● What the exercise asks
Images are not part of the copy; transcribe all the data exactly.

● Data to process

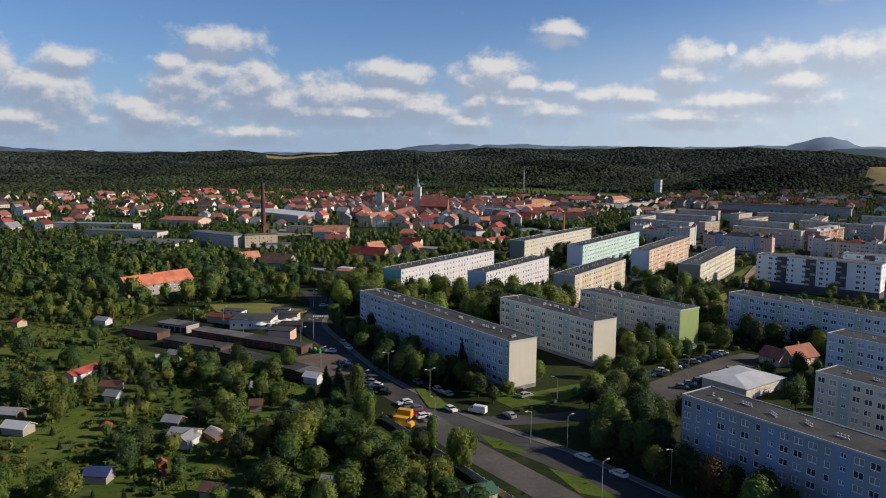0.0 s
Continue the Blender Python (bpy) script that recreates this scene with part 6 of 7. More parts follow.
def leaves(rs, pts, normals, size, droop=0.0):
    """One small bent-free leaf clump at each point."""
    n = len(pts)
    nn = normals + rs.normal(0, 0.27, (n, 3))
    nn /= np.linalg.norm(nn, axis=1, keepdims=True) + 1e-9
    ref = np.where(np.abs(nn[:, 2:3]) > 0.9, [[1.0, 0, 0]], [[0, 0, 1.0]])
    a = np.cross(nn, ref)
    a /= np.linalg.norm(a, axis=1, keepdims=True) + 1e-9
    b = np.cross(nn, a)
    ang = rs.uniform(0, 2 * np.pi, (n, 1))
    a, b = a * np.cos(ang) + b * np.sin(ang), b * np.cos(ang) - a * np.sin(ang)
    s = size * rs.uniform(0.55, 1.25, (n, 1))
    if droop:
        b = b * 0.4 + np.array([[0, 0, -1.0]]) * droop
    v = np.stack([pts - a * s * 0.55 - b * s * 0.42, pts + a * s * 0.55 - b * s * 0.30, pts + a * s * rs.uniform(-0.3, 0.3, (n, 1)) + b * s * 0.72], 1).reshape(-1, 3)
    return v, np.arange(3 * n).reshape(n, 3)


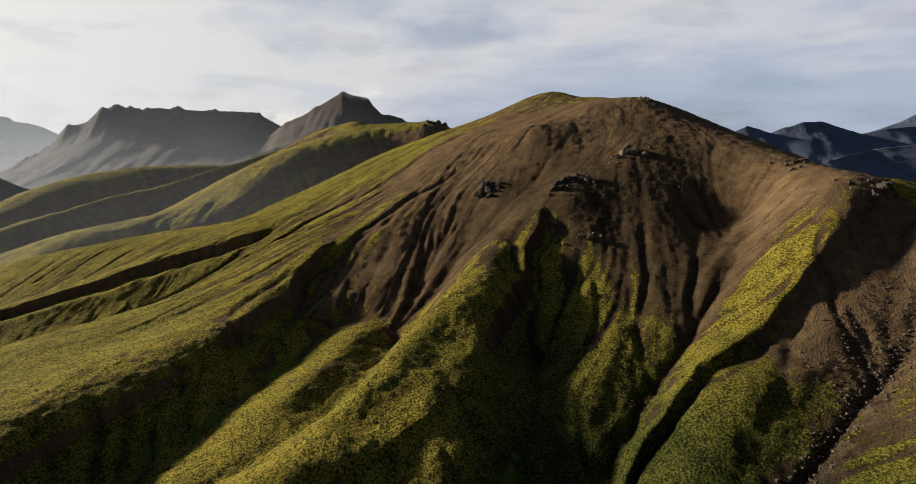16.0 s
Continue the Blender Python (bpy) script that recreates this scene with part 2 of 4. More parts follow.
def ground_material():
    m, tree, bsdf = material("moss_scree_and_river_gravel", 0.95)
    bsdf.inputs["Specular IOR Level"].default_value = 0.04
    att = tree.nodes.new("ShaderNodeAttribute")
    att.attribute_name = "cover"
    sep = tree.nodes.new("ShaderNodeSeparateColor")
    tree.links.new(att.outputs["Color"], sep.inputs[0])
    moss_a, lush_a, plain_a = sep.outputs
    # its alpha holds the mask of the shade painted on the face
    wear = tree.nodes.new("ShaderNodeAttribute")
    wear.attribute_name = "wear"
    sep2 = tree.nodes.new("ShaderNodeSeparateColor")
    tree.links.new(wear.outputs["Color"], sep2.inputs[0])
    rill, trail = sep2.outputs[0], sep2.outputs[1]
    pos = tree.nodes.new("ShaderNodeTexCoord").outputs["Object"]
    wide, mid = noise_node(tree, 0.02, 5, 0.6, pos), noise_node(tree, 0.16, 6, 0.65, pos)
    tuft, grain = noise_node(tree, 1.5, 3, 0.8, pos), noise_node(tree, 3.2, 2, 0.7, pos)
    warp = tree.nodes.new("ShaderNodeTexNoise")
    warp.inputs["Scale"].default_value = 0.9
    tree.links.new(pos, warp.inputs["Vector"])
    bent = mix_node(tree, 0.8, pos, warp.outputs["Color"], "ADD")
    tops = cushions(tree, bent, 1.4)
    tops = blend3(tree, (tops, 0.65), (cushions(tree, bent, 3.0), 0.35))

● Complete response
0.0 s
Continue the Blender Python (bpy) script that recreates this scene with part 6 of 7. More parts follow.
def leaves(rs, pts, normals, size, droop=0.0):
    """One small bent-free leaf clump at each point."""
    n = len(pts)
    nn = normals + rs.normal(0, 0.27, (n, 3))
    nn /= np.linalg.norm(nn, axis=1, keepdims=True) + 1e-9
    ref = np.where(np.abs(nn[:, 2:3]) > 0.9, [[1.0, 0, 0]], [[0, 0, 1.0]])
    a = np.cross(nn, ref)
    a /= np.linalg.norm(a, axis=1, keepdims=True) + 1e-9
    b = np.cross(nn, a)
    ang = rs.uniform(0, 2 * np.pi, (n, 1))
    a, b = a * np.cos(ang) + b * np.sin(ang), b * np.cos(ang) - a * np.sin(ang)
    s = size * rs.uniform(0.55, 1.25, (n, 1))
    if droop:
        b = b * 0.4 + np.array([[0, 0, -1.0]]) * droop
    v = np.stack([pts - a * s * 0.55 - b * s * 0.42, pts + a * s * 0.55 - b * s * 0.30, pts + a * s * rs.uniform(-0.3, 0.3, (n, 1)) + b * s * 0.72], 1).reshape(-1, 3)
    return v, np.arange(3 * n).reshape(n, 3)


16.0 s
Continue the Blender Python (bpy) script that recreates this scene with part 2 of 4. More parts follow.
def ground_material():
    m, tree, bsdf = material("moss_scree_and_river_gravel", 0.95)
    bsdf.inputs["Specular IOR Level"].default_value = 0.04
    att = tree.nodes.new("ShaderNodeAttribute")
    att.attribute_name = "cover"
    sep = tree.nodes.new("ShaderNodeSeparateColor")
    tree.links.new(att.outputs["Color"], sep.inputs[0])
    moss_a, lush_a, plain_a = sep.outputs
    # its alpha holds the mask of the shade painted on the face
    wear = tree.nodes.new("ShaderNodeAttribute")
    wear.attribute_name = "wear"
    sep2 = tree.nodes.new("ShaderNodeSeparateColor")
    tree.links.new(wear.outputs["Color"], sep2.inputs[0])
    rill, trail = sep2.outputs[0], sep2.outputs[1]
    pos = tree.nodes.new("ShaderNodeTexCoord").outputs["Object"]
    wide, mid = noise_node(tree, 0.02, 5, 0.6, pos), noise_node(tree, 0.16, 6, 0.65, pos)
    tuft, grain = noise_node(tree, 1.5, 3, 0.8, pos), noise_node(tree, 3.2, 2, 0.7, pos)
    warp = tree.nodes.new("ShaderNodeTexNoise")
    warp.inputs["Scale"].default_value = 0.9
    tree.links.new(pos, warp.inputs["Vector"])
    bent = mix_node(tree, 0.8, pos, warp.outputs["Color"], "ADD")
    tops = cushions(tree, bent, 1.4)
    tops = blend3(tree, (tops, 0.65), (cushions(tree, bent, 3.0), 0.35))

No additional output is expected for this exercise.